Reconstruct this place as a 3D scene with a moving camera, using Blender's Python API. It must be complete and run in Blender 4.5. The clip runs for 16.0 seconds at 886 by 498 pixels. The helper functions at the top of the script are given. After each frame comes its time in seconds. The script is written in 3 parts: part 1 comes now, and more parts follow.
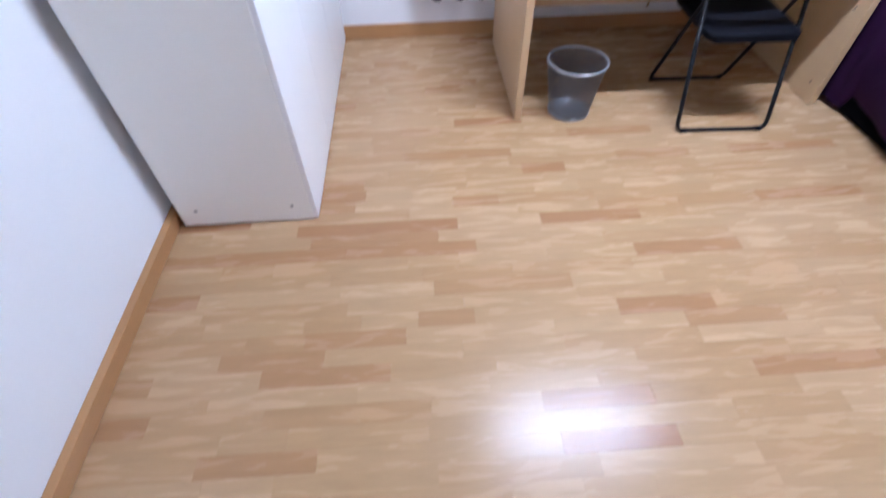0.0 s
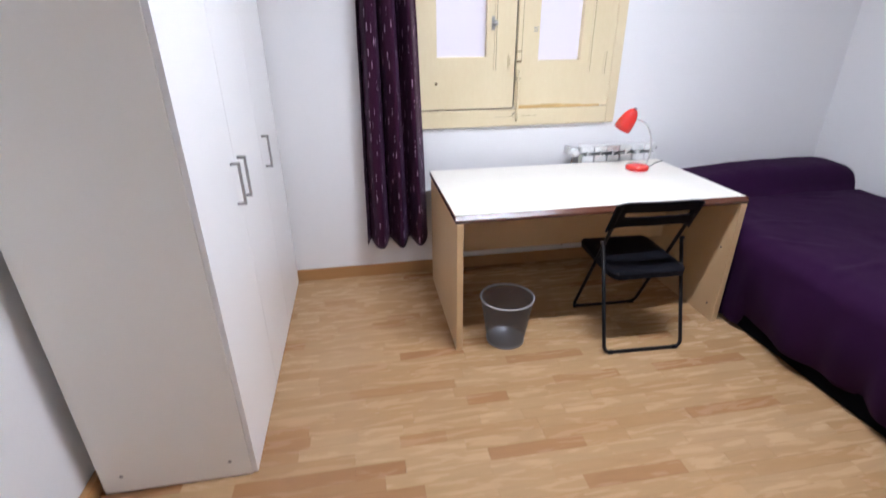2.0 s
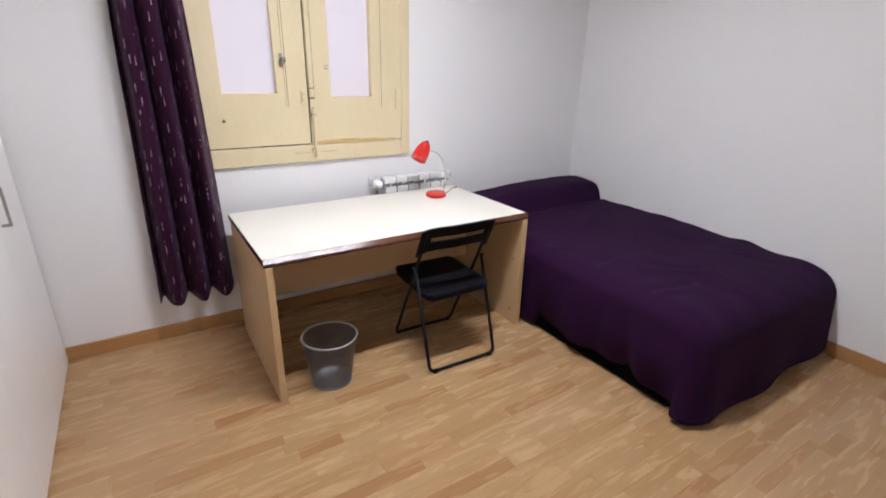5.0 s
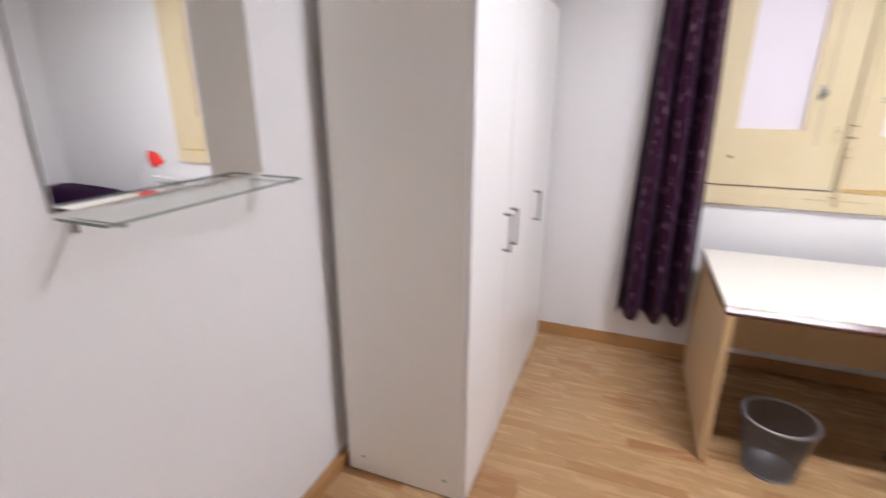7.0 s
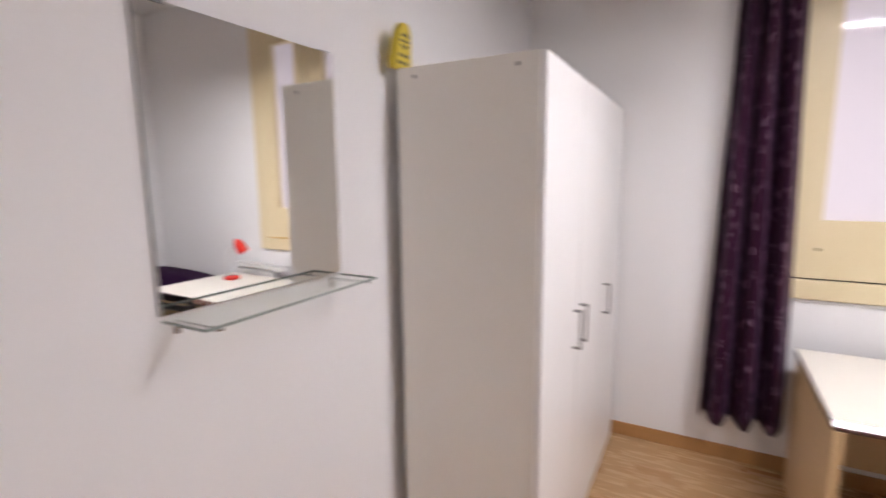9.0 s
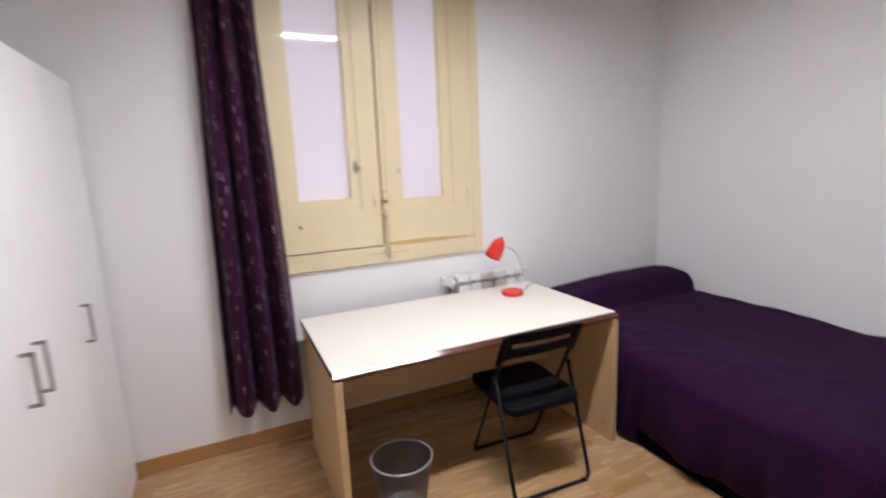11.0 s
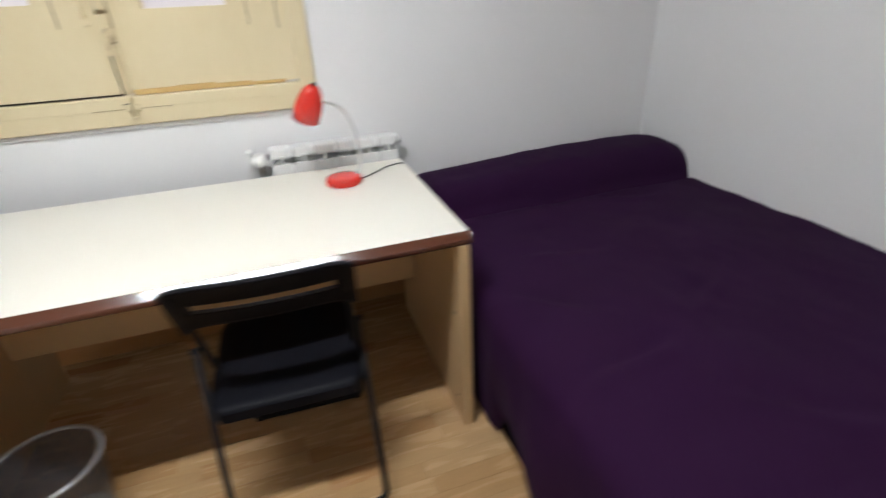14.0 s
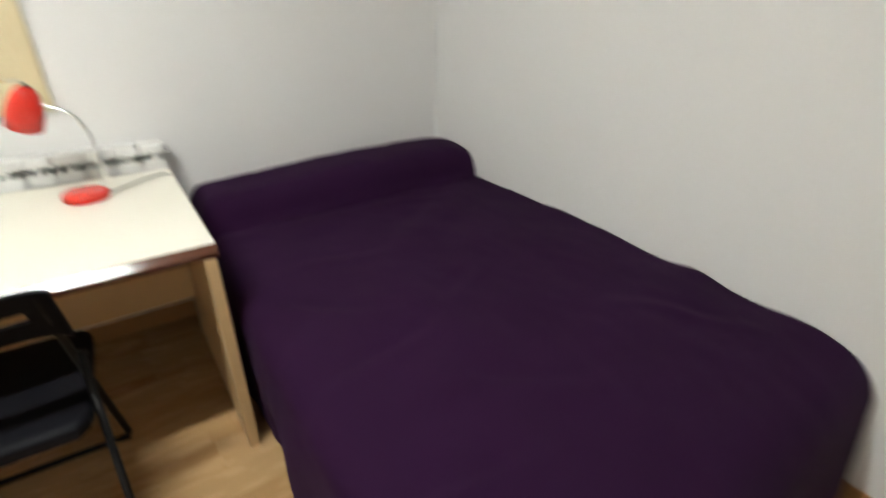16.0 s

# Directive
Transcribe the listing in full and omit the pictures.

# Written response
Reconstruct this place as a 3D scene with a moving camera, using Blender's Python API. It must be complete and run in Blender 4.5. The clip runs for 16.0 seconds at 886 by 498 pixels. The helper functions at the top of the script are given. After each frame comes its time in seconds. The script is written in 3 parts: part 1 comes now, and more parts follow.
0.0 s
2.0 s
5.0 s
7.0 s
9.0 s
11.0 s
14.0 s
16.0 s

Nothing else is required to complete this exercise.